Dog Wagging the Tail, or Tail Wagging The Dog?

This morning saw the release on the US inflation report, and it came in under expectations. US inflation edged up .2% month over month, and 3.4% YOY, both missing market expectations by.1%.

Ironically, it was 1 week ago today we had the BOC announce, at about this time they were cutting rates by 25 bps. What I find super interesting is that Canadian 5 year yields are down more this morning on the US inflation report than they were last week after the BOC actually cut rates.

This should tell us a lot about how markets work. Markets are more concerned with forward thinking, and forward guidance then they are what happens today. Markets didn’t care as much about ACTUAL rate drops, as they do about inflation easing in another country. This is because stock markets, bond markets, currency markets are all forward looking indicators.

No matter the reason, 5 year government bond yields are down around 12 to 13 bps, so it is a win for borrowers. Lets hope this will force a few lenders to cut fixed rates. If we see the bond close out on the high end of todays range ( lower yield ) then it could pave the way for some small drops in the coming days and weeks. If however we see the bond price hit a high, and head lower ( yield up ) then it could throw some cold water on that.

Sometimes what the market giveth the market takes back right away, and this morning was no different.

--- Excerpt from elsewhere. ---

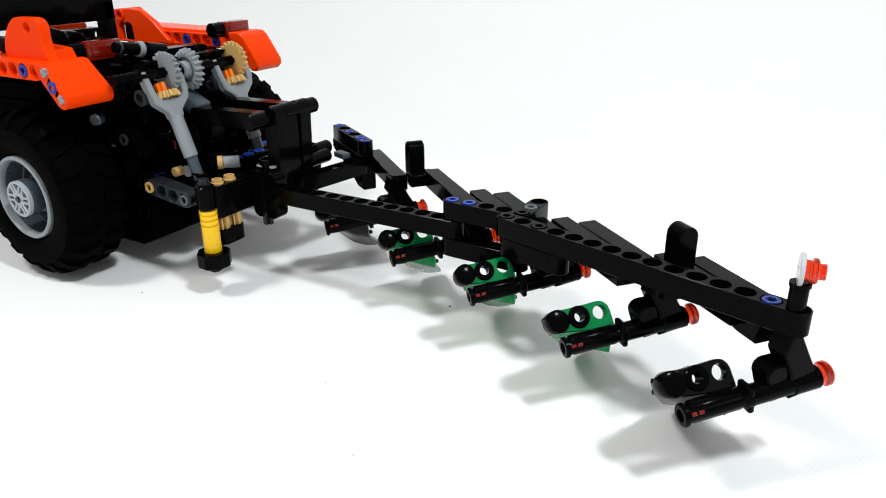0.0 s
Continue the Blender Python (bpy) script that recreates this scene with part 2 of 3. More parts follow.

While inflation readings came out a touch on the cool side, the crude oil market sprang back to life after the Department of Energy announced they see an increase in global oil demand, and projected a supply deficit. Of course oil prices trucked higher on the news, and while prices have been a bit subdued as of late, they suddenly have some life in them. After hitting around $73.25 USD a barrel in early June, prices are now bouncing around $79.25. Let’s remember that oil plays a large roll in inflation, and inflationary expectations.

However, higher oil is generally good for the CAD and this morning between the lower inflation print in the US, suggesting the Fed will cut sooner than thought, and oil prices gaining, the CAD is up about half a cent on the USD. Before the release of both reports, the CAD was down about .10% on the USD, so these 2 different reports have lifted the currency.

I personally don’t think either of these reports will convince Mr. Powell to cut rates at todays meeting, however if inflation does remain subdued in the coming months, we could see new language from the Fed and new forward guidance. Around the 2 pm release of the Fed minutes today there is likely to be some volatility in stocks, bonds, commodities, currencies and yields. Don’t panic if you see the yield nose diving or climbing. Simply make a cup of coffee, and check back in 30 minutes. It will likely be a completely different chart. There is trillions of dollars hedged in USD to Fed meetings, and so if there is any language change, any expectations change, etc. you will see traders re allocate, re hedge, and move positions. This creates a lot of volatility for a short period of time.